GESELLSCHAFT I Impfpolitik

Vergangene Tage telefonierte ich mit dem Journalisten-Kollegen Frank Sieren in Beijing. Als erstes sagte er freudestrahlend: „Ich bin geimpft.“ Ende März waren in Beijing Diplomaten und Korrespondenten dran. Alles sei sehr unbürokratisch und effizient verlaufen. In der Kabine wartete eine Krankenschwester mit Übersetzer. „In 90 Sekunden war alles vorbei“.  Danach noch zu einer 30minütigen Beobachtung in einen Warteraum mit kostenlosem Essen und Getränken- das war´s.

Aber nicht nur bevorzugte Ausländer werden geimpft, sondern auch die heimische Bevölkerung im Alter zwischen 18 und 59 Jahren. Die Impfmaschinerie, die in China erst langsam angefangen hat, kommt nun immer mehr in Fahrt. Wurden im Februar nur 1,5 Millionen Menschen täglich geimpft, so waren es Ende März fast sechs Millionen. Anfang März hat Vizepremier Sun Chunlan in einer Videokonferenz die lokalen Behörden die regionalen und lokalen Behörden in die Pflicht genommen. „Ensure that the vaccination goals and tasks are completed on schedule”, forderte sie.

Die Ziele sind inzwischen klar definiert: Bis zur Jahresmitte sollen 40 Prozent der Bevölkerung geimpft sein.
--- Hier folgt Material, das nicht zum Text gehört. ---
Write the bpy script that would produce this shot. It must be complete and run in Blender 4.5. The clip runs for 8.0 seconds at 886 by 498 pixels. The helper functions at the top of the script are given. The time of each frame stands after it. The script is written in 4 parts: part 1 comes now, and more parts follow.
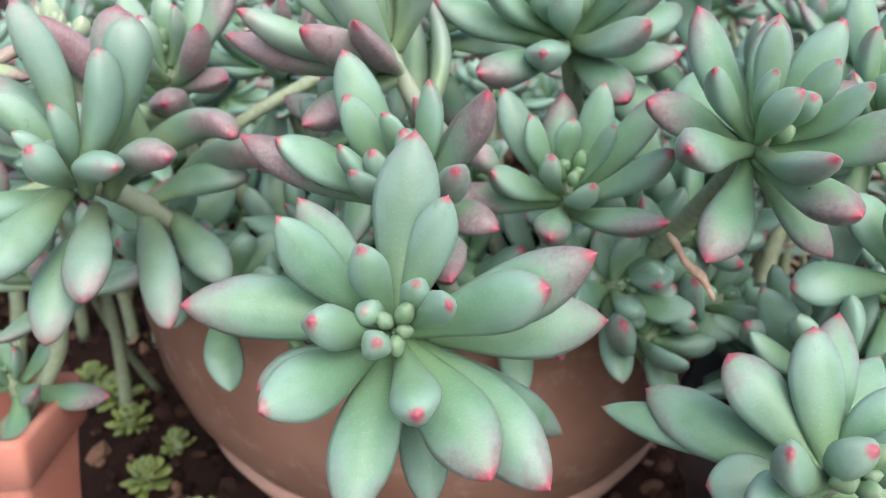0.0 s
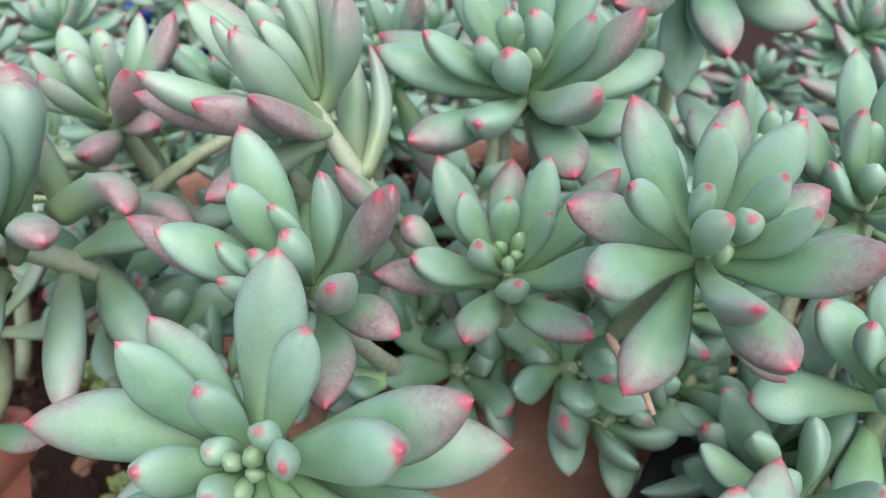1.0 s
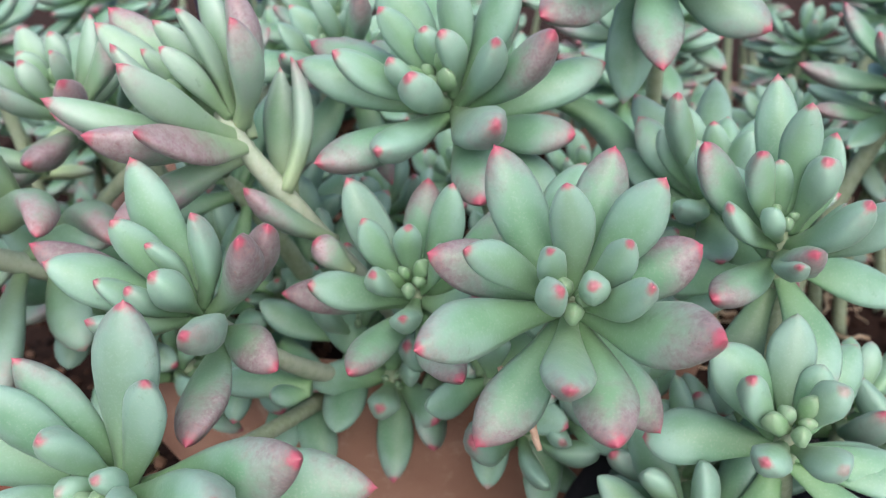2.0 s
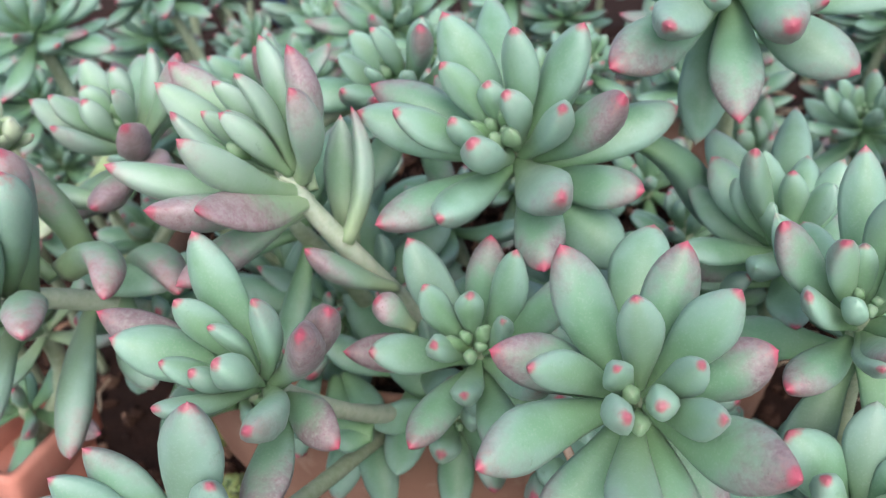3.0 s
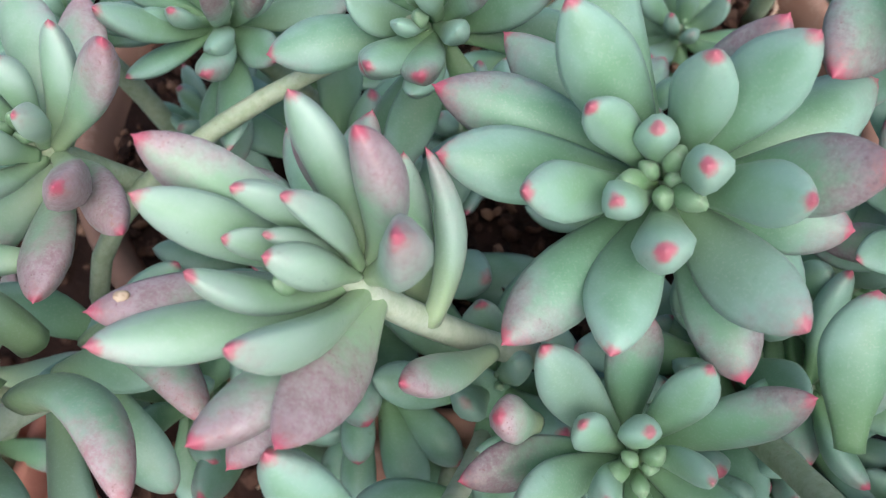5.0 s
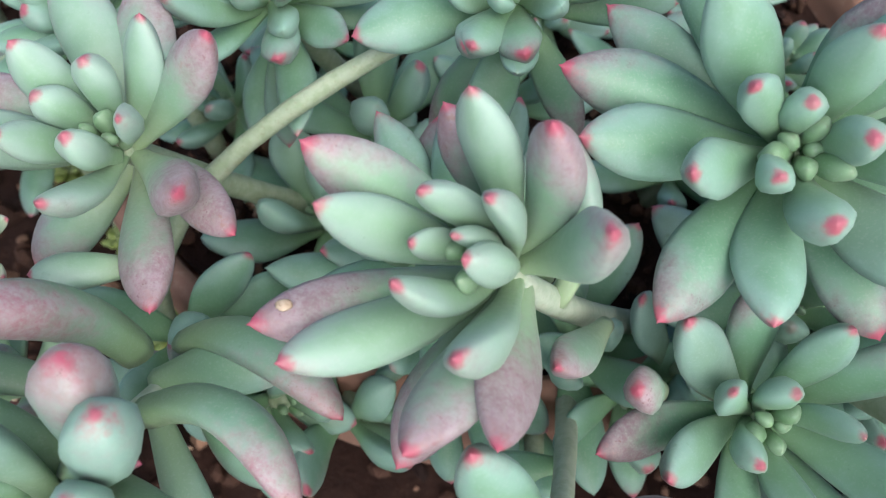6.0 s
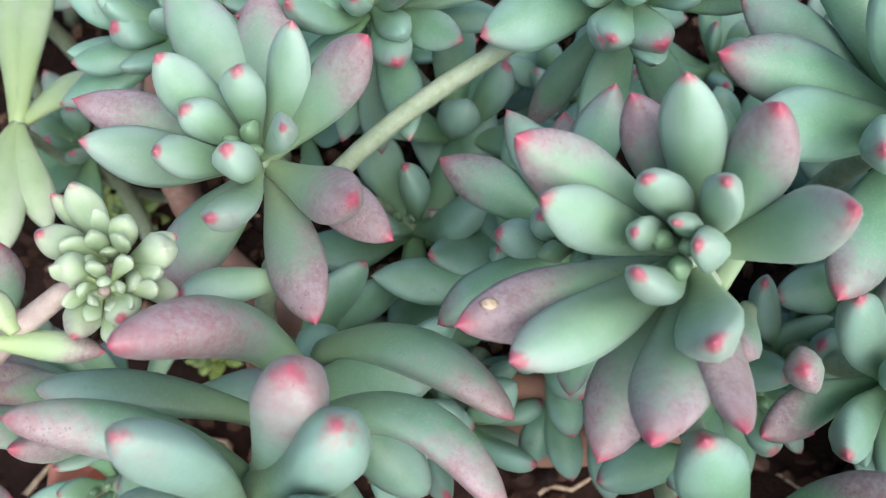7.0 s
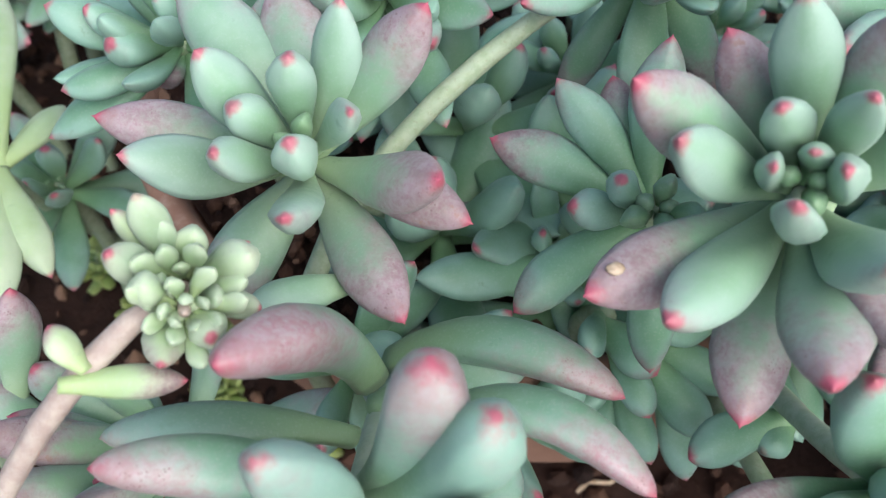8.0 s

Das wären immerhin 560 Millionen Menschen, bis Mitte 2022 sollen dann 70-80 Prozent aller Chinesen sein. Dann wäre wohl die berühmte und erhoffte Herdenimmunität erreicht. Gao Fu, Chef des Center for Disease Control (CDC), sagte gegenüber dem Sender CGTN: „We hope that China can take the lead in achieving herd immunity in the world.”

Doch auf dem Weg dorthin gibt es vor allem zwei Probleme zu lösen. Da ist zum einen die zögernde Bevölkerung. Xie Youhua, Virologe an der Fudan Universität in Shanghai, sagt: „Ordinary people may not feel an urgent need to get the vaccine.” Der Fluch des Erfolges: Da sich das Leben in China schon fast normalisiert hat, sehen viele nicht die Notwendigkeit, sich impfen zu lassen. Die Behörden reagieren auf diese lasche Einstellung mit Zuckerbrot und Peitsche. Letztere spüren vor allem Staatsbedienstete, die Sanktionen befürchten müssen, wenn sie sich nicht impfen lassen. Dem normalen Bürger droht bei Impfverweigerung ein negativer Eintrag im „Health Code System“, was den Zugang zu Kinos, Restaurants und vor allem Verkehrsmitteln versperren würde. Zuckerbrot hingegen bekommen zum Beispiel die 1,8 Millionen Bewohner des Beijinger Bezirks Daxing in Form von Gutscheinen, die sie bei Lebensmittel-Filialisten einlösen können.

Zweites Problem bei der Erreichung der ambitionierten Impfziele: Steht genügend Impfstoff zur Verfügung? Vier wurden bislang zugelassen: Zwei von Sinopharm, jeweils einer von Sinovac und CanSino, wobei die Effizienzquoten der vier Stoffe deutlich auseinander liegen. Ein fünfter Impfstoff (entwickelt von der Chinese Academy of Sciences und Anhui Zhifei Longcom Biopharma) hat vor kurzem eine Notfall-Zulassung erhalten und 17 weitere sind in der Forschungs-Pipeline. Die Unternehmen mit den zugelassenen Vakzinen haben bislang folgende Produktionsziele ausgegeben: Sinopharm will dieses Jahr rund eine Milliarde Dosen herstellen, Sinovac gar zwei Milliarden und CanSino 500 Millionen. Das würde ausreichen, um alle Chinesen zu impfen – und es wäre sogar noch einiges für den Export übrig – Stichwort: Impfdiplomatie.